*** Stored records ***
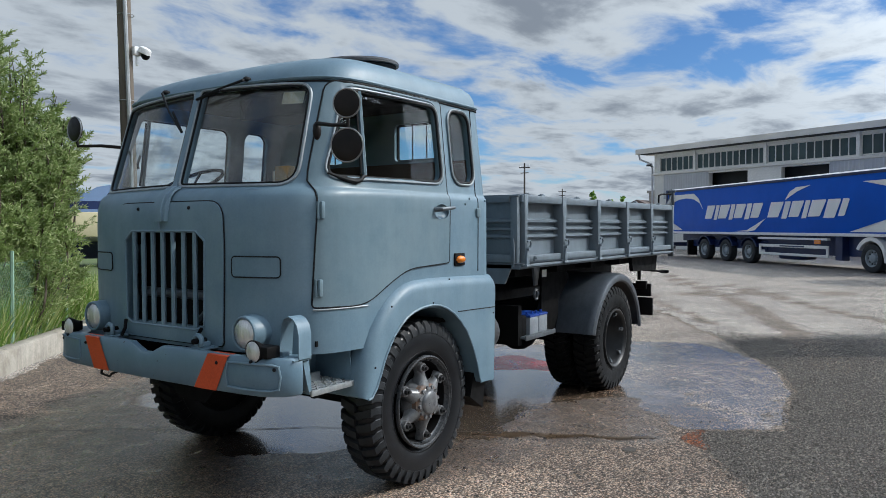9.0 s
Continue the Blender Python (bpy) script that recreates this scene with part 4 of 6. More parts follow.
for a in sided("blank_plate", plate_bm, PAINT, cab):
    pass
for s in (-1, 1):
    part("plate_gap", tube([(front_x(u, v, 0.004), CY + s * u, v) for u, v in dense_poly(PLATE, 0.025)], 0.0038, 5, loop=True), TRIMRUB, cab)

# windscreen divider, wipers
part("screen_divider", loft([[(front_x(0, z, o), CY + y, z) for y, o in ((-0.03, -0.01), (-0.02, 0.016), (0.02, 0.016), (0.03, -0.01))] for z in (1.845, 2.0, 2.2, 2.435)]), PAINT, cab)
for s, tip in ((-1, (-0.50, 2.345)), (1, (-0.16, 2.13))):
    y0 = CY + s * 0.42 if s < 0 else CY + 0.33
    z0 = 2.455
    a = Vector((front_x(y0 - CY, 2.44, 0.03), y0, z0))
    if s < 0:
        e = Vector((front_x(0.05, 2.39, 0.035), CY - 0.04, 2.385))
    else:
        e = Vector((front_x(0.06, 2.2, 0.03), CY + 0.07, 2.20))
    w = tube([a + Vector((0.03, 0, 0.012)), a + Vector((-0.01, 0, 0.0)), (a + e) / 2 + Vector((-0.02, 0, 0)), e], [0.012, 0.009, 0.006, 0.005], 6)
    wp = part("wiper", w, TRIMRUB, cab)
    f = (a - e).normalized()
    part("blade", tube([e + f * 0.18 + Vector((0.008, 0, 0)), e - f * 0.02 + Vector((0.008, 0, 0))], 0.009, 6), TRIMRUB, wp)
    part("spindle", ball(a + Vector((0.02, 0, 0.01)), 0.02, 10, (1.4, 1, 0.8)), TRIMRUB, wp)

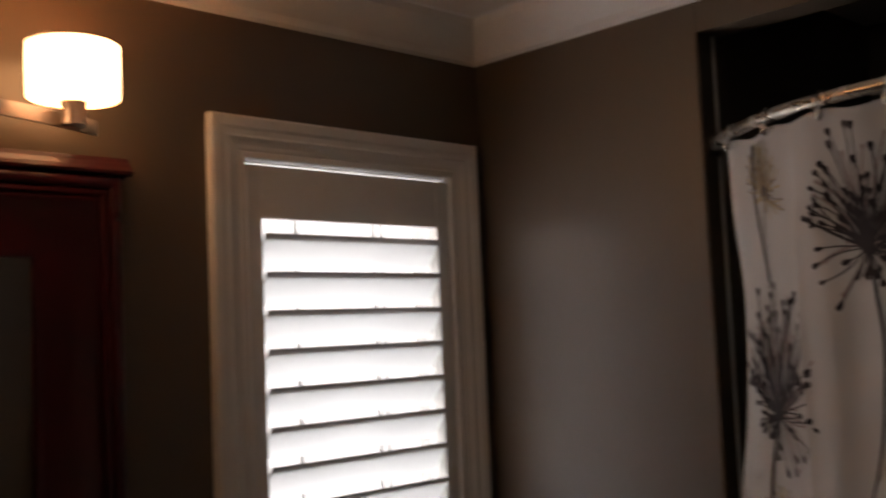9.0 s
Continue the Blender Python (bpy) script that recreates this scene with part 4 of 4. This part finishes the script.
***
Go through the entries above and print each one exactly, minus the pictures.

● The result
9.0 s
Continue the Blender Python (bpy) script that recreates this scene with part 4 of 6. More parts follow.
for a in sided("blank_plate", plate_bm, PAINT, cab):
    pass
for s in (-1, 1):
    part("plate_gap", tube([(front_x(u, v, 0.004), CY + s * u, v) for u, v in dense_poly(PLATE, 0.025)], 0.0038, 5, loop=True), TRIMRUB, cab)

# windscreen divider, wipers
part("screen_divider", loft([[(front_x(0, z, o), CY + y, z) for y, o in ((-0.03, -0.01), (-0.02, 0.016), (0.02, 0.016), (0.03, -0.01))] for z in (1.845, 2.0, 2.2, 2.435)]), PAINT, cab)
for s, tip in ((-1, (-0.50, 2.345)), (1, (-0.16, 2.13))):
    y0 = CY + s * 0.42 if s < 0 else CY + 0.33
    z0 = 2.455
    a = Vector((front_x(y0 - CY, 2.44, 0.03), y0, z0))
    if s < 0:
        e = Vector((front_x(0.05, 2.39, 0.035), CY - 0.04, 2.385))
    else:
        e = Vector((front_x(0.06, 2.2, 0.03), CY + 0.07, 2.20))
    w = tube([a + Vector((0.03, 0, 0.012)), a + Vector((-0.01, 0, 0.0)), (a + e) / 2 + Vector((-0.02, 0, 0)), e], [0.012, 0.009, 0.006, 0.005], 6)
    wp = part("wiper", w, TRIMRUB, cab)
    f = (a - e).normalized()
    part("blade", tube([e + f * 0.18 + Vector((0.008, 0, 0)), e - f * 0.02 + Vector((0.008, 0, 0))], 0.009, 6), TRIMRUB, wp)
    part("spindle", ball(a + Vector((0.02, 0, 0.01)), 0.02, 10, (1.4, 1, 0.8)), TRIMRUB, wp)

9.0 s
Continue the Blender Python (bpy) script that recreates this scene with part 4 of 4. This part finishes the script.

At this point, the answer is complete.